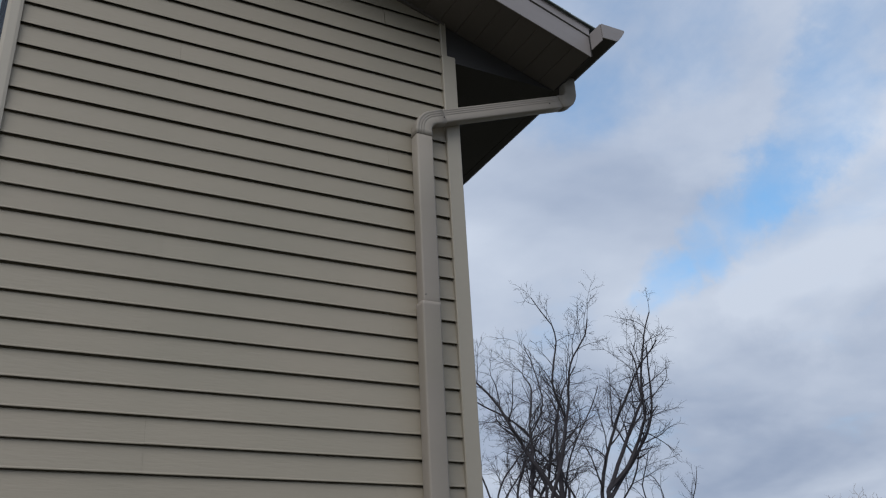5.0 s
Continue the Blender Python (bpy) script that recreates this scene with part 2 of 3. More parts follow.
def add_box(bm, x0, x1, y0, y1, z0, z1, bevel=0.0):
    r = bmesh.ops.create_cube(bm, size=1.0)
    bmesh.ops.transform(bm, matrix=Matrix.Translation(((x0 + x1) / 2, (y0 + y1) / 2, (z0 + z1) / 2)) @ Matrix.Diagonal((x1 - x0, y1 - y0, z1 - z0, 1)), verts=r["verts"])
    if bevel:
        edges = list({e for v in r["verts"] for e in v.link_edges})
        bmesh.ops.bevel(bm, geom=edges, offset=bevel, segments=2, affect="EDGES", profile=0.6)


def box(x0, x1, y0, y1, z0, z1, bevel=0.0):
    bm = bmesh.new()
    add_box(bm, x0, x1, y0, y1, z0, z1, bevel)
    return bm


def prism(poly, axis, a, b, bm=None):
    """A polygon in the two other axes, drawn out along axis from a to b."""
    bm = bm or bmesh.new()
    order = {"x": lambda p, q, s: (s, p, q), "y": lambda p, q, s: (p, s, q), "z": lambda p, q, s: (p, q, s)}[axis]
    va = [bm.verts.new(order(p, q, a)) for p, q in poly]
    vb = [bm.verts.new(order(p, q, b)) for p, q in poly]
    bm.faces.new(va), bm.faces.new(vb[::-1])
    for i in range(len(poly)):
        j = (i + 1) % len(poly)
        bm.faces.new((va[i], vb[i], vb[j], va[j]))
    return bm


# ---- the plan of the house (metres; the gable wall is y = 0, its east corner x = 0) ----
LINE = 4.003               # foot of one course of siding
COURSE = 0.1016
SIDING_FOOT = LINE - 20 * COURSE
EAVE_X, EAVE_Z = 0.608, 4.500
SLOPE = 0.3333
RIDGE_X = -4.36
WEST_X = 2 * RIDGE_X
DEPTH = 9.0
RAKE_Y = -0.338
WINDOWS = [(-3.000, -1.966, 3.402, 4.398), (-6.697, -5.663, 3.402, 4.398)]


def rake_z(x):
    """Underside of the sloping soffit at the wall."""
    return EAVE_Z + SLOPE * (EAVE_X - (x if x > RIDGE_X else 2 * RIDGE_X - x))


def rake_x(z):
    return EAVE_X - (z - EAVE_Z) / SLOPE


# ---- ground ----
def build_ground():
    n, size = 40, 2500.0
    verts, faces = [], []
    for j in range(n + 1):
        for i in range(n + 1):
            u, v = (2 * i / n - 1), (2 * j / n - 1)
            x, y = size * u * abs(u), size * v * abs(v)
            verts.append((x, y, -0.02))
    for j in range(n):
        for i in range(n):
            k = j * (n + 1) + i
            faces.append((k, k + 1, k + n + 2, k + n + 1))
    g = part_mesh("ground", mesh_of("ground", verts, faces, GRASS))
    tagged(g, "patchy green and brown winter lawn", "ground", kind="structure")


build_ground()


# ---- walls ----
def build_walls():
    # sheathing of the gable wall, with the window openings through it
    xs = sorted({WEST_X + 0.03, -0.03, RIDGE_X, *(v for w in WINDOWS for v in (w[0] + 0.05, w[1] - 0.05))})
    bm = bmesh.new()
    z0, z1 = WINDOWS[0][2] + 0.05, WINDOWS[0][3] - 0.05
    for a, b in zip(xs, xs[1:]):
        top_a, top_b = rake_z(a) + 0.05, rake_z(b) + 0.05
        opening = any(w[0] < (a + b) / 2 < w[1] for w in WINDOWS)
        if opening:
            prism([(a, SIDING_FOOT + 0.02), (b, SIDING_FOOT + 0.02), (b, z0), (a, z0)], "y", 0.012, 0.16, bm)
            prism([(a, z1), (b, z1), (b, top_b), (a, top_a)], "y", 0.012, 0.16, bm)
        else:
            prism([(a, SIDING_FOOT + 0.02), (b, SIDING_FOOT + 0.02), (b, top_b), (a, top_a)], "y", 0.012, 0.16, bm)
    south = tagged(part("wall_south", bm, SHEATH), "gable wall clad in tan horizontal vinyl siding", "wall", kind="structure")
    lower = part("lower_wall", box(WEST_X + 0.05, -0.05, 0.06, 0.25, -0.1, SIDING_FOOT + 0.01), LOWER)
    tagged(lower, "dark brown boarded lower storey below the siding", "wall", kind="structure")
    for name, x0, x1 in (("wall_east", -0.19, -0.03), ("wall_west", WEST_X + 0.03, WEST_X + 0.19)):
        tagged(part(name, box(x0, x1, 0.165, DEPTH, -0.1, EAVE_Z + 0.15), VINYL), "tan side wall of the house", "wall", kind="structure")
    tagged(part("wall_north", prism([(WEST_X + 0.03, -0.1), (-0.03, -0.1), (-0.03, rake_z(-0.03)), (RIDGE_X, rake_z(RIDGE_X)), (WEST_X + 0.03, rake_z(-0.03))], "y", DEPTH + 0.005, DEPTH + 0.16), VINYL),
           "tan rear gable wall of the house", "wall", kind="structure")
    return south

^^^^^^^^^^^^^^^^

## Set exercise
Leave the pictures out and copy the rest of the data exactly.

## Correct response
5.0 s
Continue the Blender Python (bpy) script that recreates this scene with part 2 of 3. More parts follow.
def add_box(bm, x0, x1, y0, y1, z0, z1, bevel=0.0):
    r = bmesh.ops.create_cube(bm, size=1.0)
    bmesh.ops.transform(bm, matrix=Matrix.Translation(((x0 + x1) / 2, (y0 + y1) / 2, (z0 + z1) / 2)) @ Matrix.Diagonal((x1 - x0, y1 - y0, z1 - z0, 1)), verts=r["verts"])
    if bevel:
        edges = list({e for v in r["verts"] for e in v.link_edges})
        bmesh.ops.bevel(bm, geom=edges, offset=bevel, segments=2, affect="EDGES", profile=0.6)


def box(x0, x1, y0, y1, z0, z1, bevel=0.0):
    bm = bmesh.new()
    add_box(bm, x0, x1, y0, y1, z0, z1, bevel)
    return bm


def prism(poly, axis, a, b, bm=None):
    """A polygon in the two other axes, drawn out along axis from a to b."""
    bm = bm or bmesh.new()
    order = {"x": lambda p, q, s: (s, p, q), "y": lambda p, q, s: (p, s, q), "z": lambda p, q, s: (p, q, s)}[axis]
    va = [bm.verts.new(order(p, q, a)) for p, q in poly]
    vb = [bm.verts.new(order(p, q, b)) for p, q in poly]
    bm.faces.new(va), bm.faces.new(vb[::-1])
    for i in range(len(poly)):
        j = (i + 1) % len(poly)
        bm.faces.new((va[i], vb[i], vb[j], va[j]))
    return bm


# ---- the plan of the house (metres; the gable wall is y = 0, its east corner x = 0) ----
LINE = 4.003               # foot of one course of siding
COURSE = 0.1016
SIDING_FOOT = LINE - 20 * COURSE
EAVE_X, EAVE_Z = 0.608, 4.500
SLOPE = 0.3333
RIDGE_X = -4.36
WEST_X = 2 * RIDGE_X
DEPTH = 9.0
RAKE_Y = -0.338
WINDOWS = [(-3.000, -1.966, 3.402, 4.398), (-6.697, -5.663, 3.402, 4.398)]


def rake_z(x):
    """Underside of the sloping soffit at the wall."""
    return EAVE_Z + SLOPE * (EAVE_X - (x if x > RIDGE_X else 2 * RIDGE_X - x))


def rake_x(z):
    return EAVE_X - (z - EAVE_Z) / SLOPE


# ---- ground ----
def build_ground():
    n, size = 40, 2500.0
    verts, faces = [], []
    for j in range(n + 1):
        for i in range(n + 1):
            u, v = (2 * i / n - 1), (2 * j / n - 1)
            x, y = size * u * abs(u), size * v * abs(v)
            verts.append((x, y, -0.02))
    for j in range(n):
        for i in range(n):
            k = j * (n + 1) + i
            faces.append((k, k + 1, k + n + 2, k + n + 1))
    g = part_mesh("ground", mesh_of("ground", verts, faces, GRASS))
    tagged(g, "patchy green and brown winter lawn", "ground", kind="structure")


build_ground()


# ---- walls ----
def build_walls():
    # sheathing of the gable wall, with the window openings through it
    xs = sorted({WEST_X + 0.03, -0.03, RIDGE_X, *(v for w in WINDOWS for v in (w[0] + 0.05, w[1] - 0.05))})
    bm = bmesh.new()
    z0, z1 = WINDOWS[0][2] + 0.05, WINDOWS[0][3] - 0.05
    for a, b in zip(xs, xs[1:]):
        top_a, top_b = rake_z(a) + 0.05, rake_z(b) + 0.05
        opening = any(w[0] < (a + b) / 2 < w[1] for w in WINDOWS)
        if opening:
            prism([(a, SIDING_FOOT + 0.02), (b, SIDING_FOOT + 0.02), (b, z0), (a, z0)], "y", 0.012, 0.16, bm)
            prism([(a, z1), (b, z1), (b, top_b), (a, top_a)], "y", 0.012, 0.16, bm)
        else:
            prism([(a, SIDING_FOOT + 0.02), (b, SIDING_FOOT + 0.02), (b, top_b), (a, top_a)], "y", 0.012, 0.16, bm)
    south = tagged(part("wall_south", bm, SHEATH), "gable wall clad in tan horizontal vinyl siding", "wall", kind="structure")
    lower = part("lower_wall", box(WEST_X + 0.05, -0.05, 0.06, 0.25, -0.1, SIDING_FOOT + 0.01), LOWER)
    tagged(lower, "dark brown boarded lower storey below the siding", "wall", kind="structure")
    for name, x0, x1 in (("wall_east", -0.19, -0.03), ("wall_west", WEST_X + 0.03, WEST_X + 0.19)):
        tagged(part(name, box(x0, x1, 0.165, DEPTH, -0.1, EAVE_Z + 0.15), VINYL), "tan side wall of the house", "wall", kind="structure")
    tagged(part("wall_north", prism([(WEST_X + 0.03, -0.1), (-0.03, -0.1), (-0.03, rake_z(-0.03)), (RIDGE_X, rake_z(RIDGE_X)), (WEST_X + 0.03, rake_z(-0.03))], "y", DEPTH + 0.005, DEPTH + 0.16), VINYL),
           "tan rear gable wall of the house", "wall", kind="structure")
    return south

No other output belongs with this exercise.